Children with respiratory distress may present with an altered respiratory rate, increased work of breathing (including the use of accessory muscles), abnormal breath sounds such as stridor or wheezing, and altered level of consciousness or changes in the color of the skin and mucous membranes. The respiratory rate should be visually evaluated before the patient is physically examined by the provider because anxiety and agitation commonly cause tachypnea. Quiet tachypnea is usually an attempt to increase minute ventilation to blow off carbon dioxide from non-pulmonary diseases such as diabetic ketoacidosis or shock, whereas tachypnea with grunting, stridor, or wheezing suggests respiratory system disease. A slow or irregular respiratory rate may indicate fatigue, CNS depression, or hypothermia. A child in respiratory distress whose respiratory rate goes from rapid to normal may be improving; however, if the child’s level of consciousness is waning, this “improvement” in respiratory rate may actually indicate fatigue and deterioration in the child’s clinical condition.

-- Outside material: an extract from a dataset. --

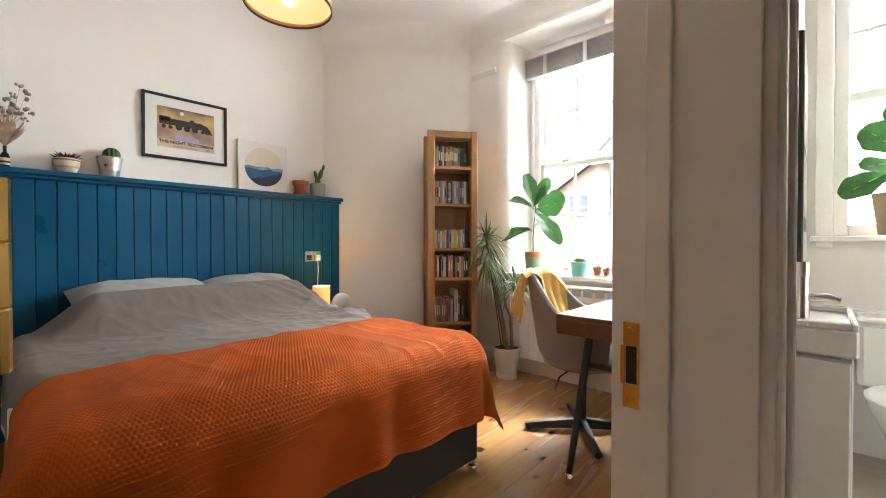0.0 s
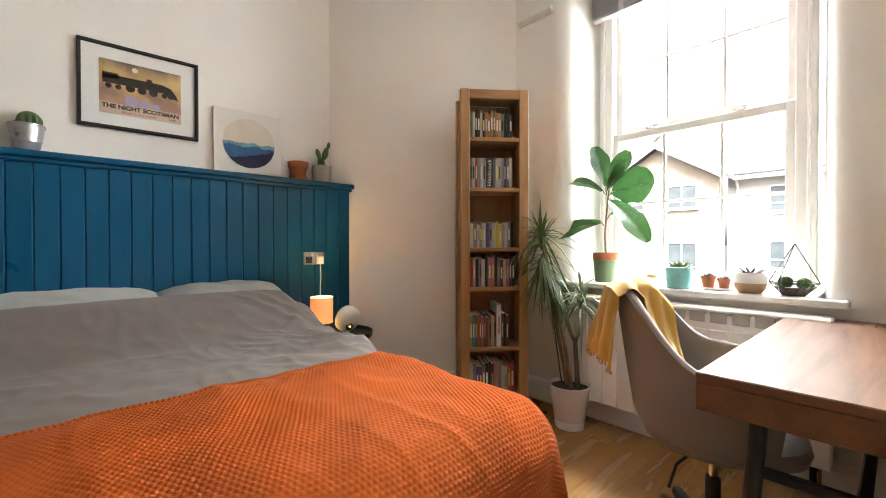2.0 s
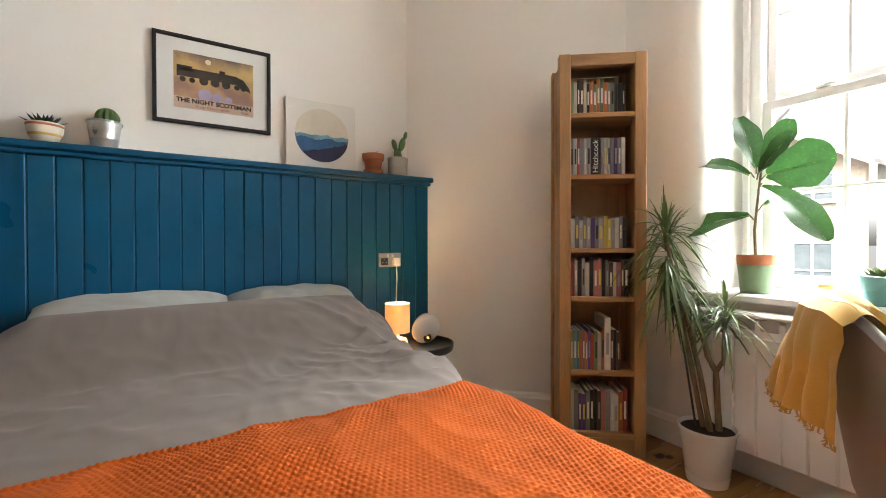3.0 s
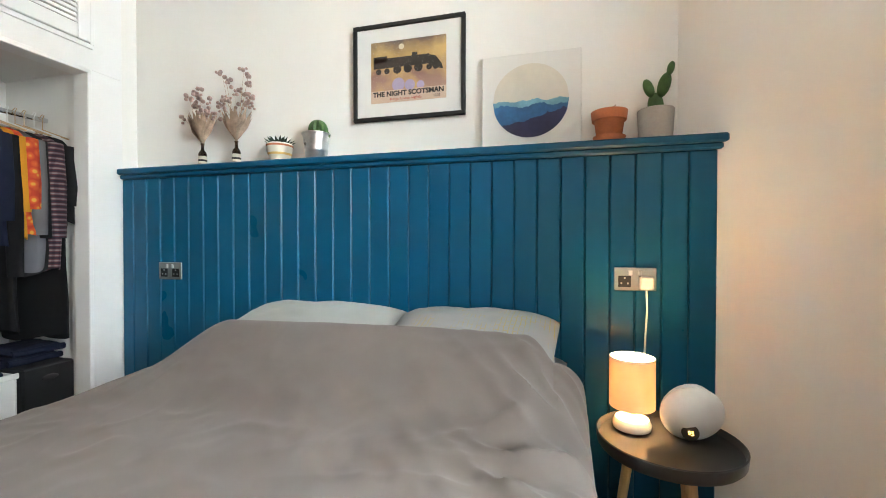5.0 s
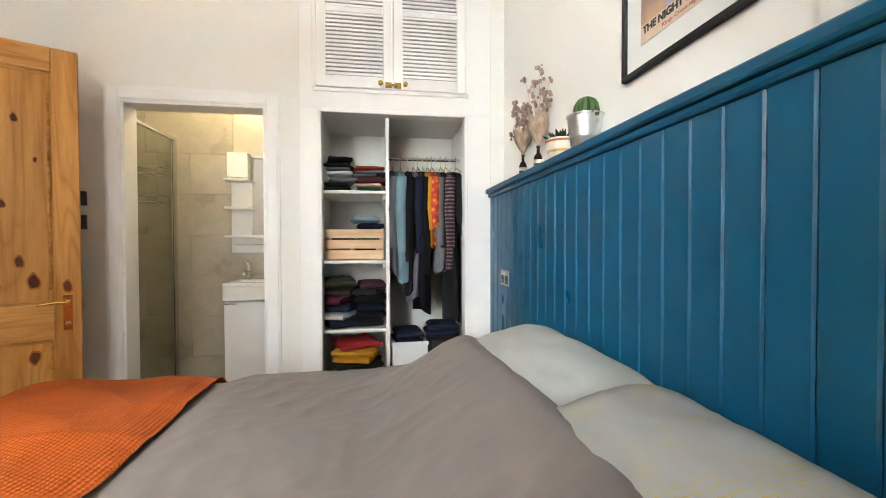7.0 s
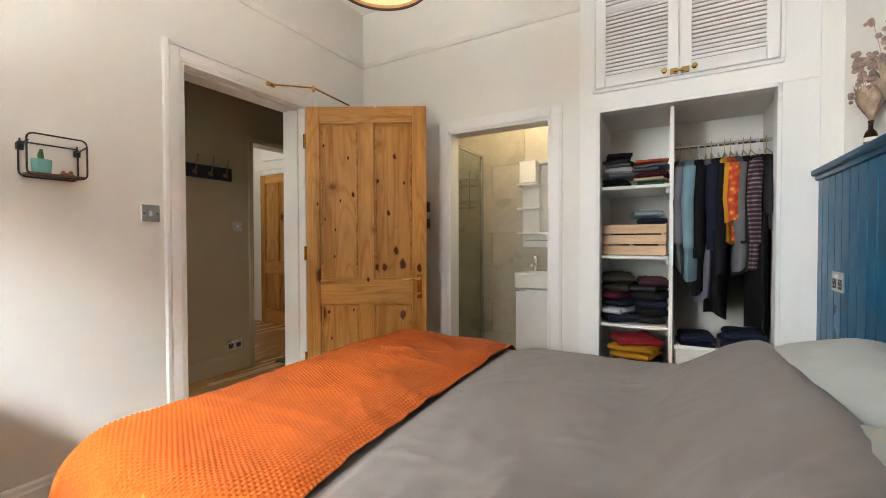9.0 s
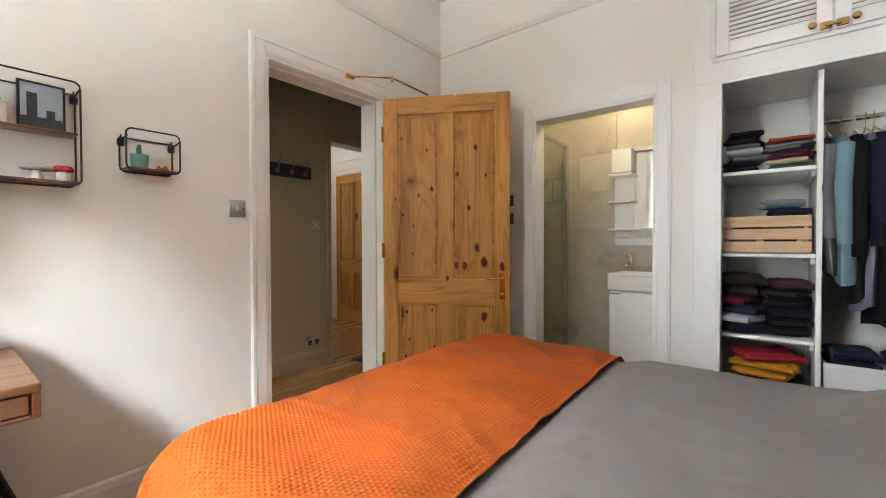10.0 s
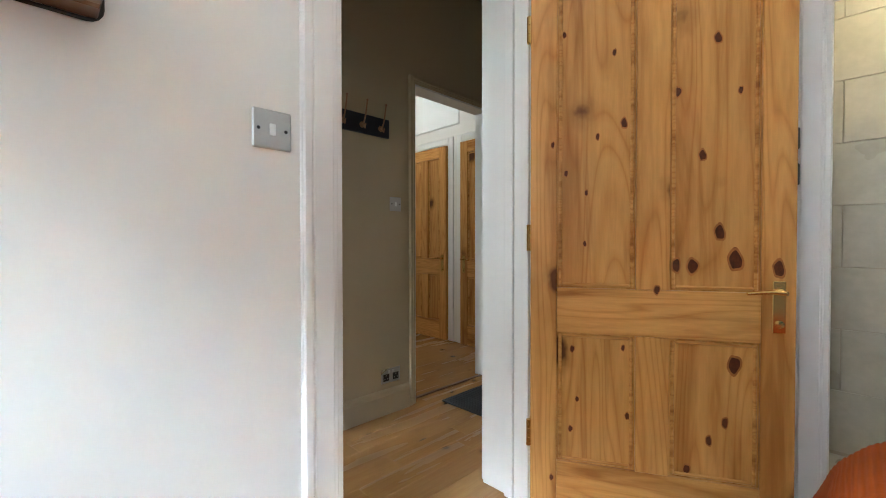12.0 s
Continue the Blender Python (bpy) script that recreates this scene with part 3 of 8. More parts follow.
# ---- window ----
def sash_window(x0, x1, z0, zm, z1, y, cols=3):
    w = thing("window_1", "white painted timber sliding sash window with small panes", "window", (0, 0, 0))
    tagged(w, kind="structure")
    fr = Shape().box(x0 - 0.10, x0 - 0.012, y - 0.06, y + 0.10, z0 - 0.05, z1 + 0.06, 0.006).box(x1 + 0.012, x1 + 0.10, y - 0.06, y + 0.10, z0 - 0.05, z1 + 0.06, 0.006)
    fr.box(x0 - 0.10, x1 + 0.10, y - 0.05, y + 0.10, z1 + 0.01, z1 + 0.17, 0.006).box(x0 - 0.10, x1 + 0.10, y - 0.03, y + 0.12, z0 - 0.06, z0 - 0.012, 0.006)
    for xx in (x0 - 0.075, x1 + 0.06):
        fr.box(xx, xx + 0.014, y - 0.075, y - 0.055, z0 - 0.03, z1 + 0.04, 0.004)
    part("window_frame", fr, GLOSS, w)
    pitch = (x1 - x0) / cols
    for nm, a, bz, yy in (("lower_sash", z0, zm, y - 0.022), ("upper_sash", zm, z1, y + 0.03)):
        sh = Shape()
        st = 0.048
        sh.box(x0 - 0.012, x0 + st - 0.02, yy - 0.02, yy + 0.02, a, bz, 0.004).box(x1 - st + 0.02, x1 + 0.012, yy - 0.02, yy + 0.02, a, bz, 0.004)
        bot, top = (0.075, 0.05) if nm == "lower_sash" else (0.05, 0.05)
        sh.box(x0 + st - 0.021, x1 - st + 0.021, yy - 0.02, yy + 0.02, a, a + bot, 0.004).box(x0 + st - 0.021, x1 - st + 0.021, yy - 0.02, yy + 0.02, bz - top, bz, 0.004)
        ob = part(nm, sh, GLOSS, w)
        for k in range(1, cols):
            part("glazing_bar", Shape().box(x0 + pitch * k - 0.009, x0 + pitch * k + 0.009, yy - 0.013, yy + 0.013, a + bot - 0.005, bz - top + 0.005, 0.004), GLOSS, ob)
        zc = (a + bot + bz - top) / 2
        part("glazing_bar", Shape().box(x0 + st - 0.022, x1 - st + 0.022, yy - 0.0125, yy + 0.0125, zc - 0.009, zc + 0.009, 0.004), GLOSS, ob)
        for k in range(cols):
            for z_a, z_b in ((a + bot, zc), (zc, bz - top)):
                pn = part("pane", Shape().box(x0 + pitch * k + 0.004, x0 + pitch * (k + 1) - 0.004, yy - 0.002, yy + 0.002, z_a, z_b), CLEAR, ob)
                pn.visible_shadow = False
    for xx in (x0 + 0.2, x1 - 0.25):
        part("sash_fastener", Shape().box(xx, xx + 0.05, y - 0.05, y - 0.015, zm, zm + 0.012, 0.003).box(xx + 0.03, xx + 0.07, y - 0.04, y - 0.03, zm + 0.012, zm + 0.022, 0.003), STEEL, w)
    part("sash_lift", Shape().box((x0 + x1) / 2 - 0.24, (x0 + x1) / 2 - 0.19, y - 0.07, y - 0.04, z0 + 0.02, z0 + 0.035, 0.004), BRASS, w)
    return w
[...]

Increased respiratory effort, as with nasal flaring, retractions, and use of accessory muscles, increases oxygen demand of the respiratory muscles and produces more carbon dioxide. Stridor is a high-pitched inspiratory noise that suggests an extra-thoracic airway obstructing mechanism, such as foreign body or croup, whereas wheezing during exhalation suggests intra-thoracic airway obstruction, such as asthma. Grunting occurs during expiration and is an effort to increase airway pressure and maintain patency of the small airways and alveoli during collapse that can occur with pulmonary edema, pneumonia, or atelectasis. Decreased breath sounds suggest airflow obstruction, parenchymal lung disease, or poor respiratory effort. Seesaw respiration or abdominal breathing with chest wall retractions and abdominal expansion during diaphragmatic contraction with inspiration indicate upper airway obstruction.2
Pulse oximetry uses changes in the absorption of two different wavelengths of light to estimate relative oxygen tissue saturation. The accuracy of pulse oximetry can be affected by movement, temperature, probe position, and tissue perfusion. End-tidal carbon dioxide monitoring can help assess ventilation. Capnography is a graphic display of exhaled carbon dioxide that can be measured by the placement of a probe in the nostril of a spontaneously breathing patient or in line with an endotracheal tube in the intubated patient. Capnography is used for endotracheal tube confirmation and monitoring during moderate sedation, trauma, and acid–base disturbances.3 An arterial blood gas can be used to assess blood gas exchange in the lungs, the acid–base balance of the body, and electrolyte levels. A basic metabolic panel to calculate the anion gap in a patient with a metabolic acidosis aids in diagnosis. An elevated anion gap in a patient with a metabolic acidosis could be indicative of diarrheal dehydration, diabetic ketoacidosis, an inborn error of metabolism, sepsis, or toxin ingestion (see Chapter 113), whereas a metabolic acidosis with a normal anion gap is more likely to be from hypernatremic dehydration, renal tubular acidosis, or rapid volume expansion. An evaluation of ammonia level may also be useful diagnostically for a patient with metabolic acidosis when a metabolic or hepatic disease is in the differential diagnosis. A bedside blood sugar test should be obtained in all patients with altered mental status.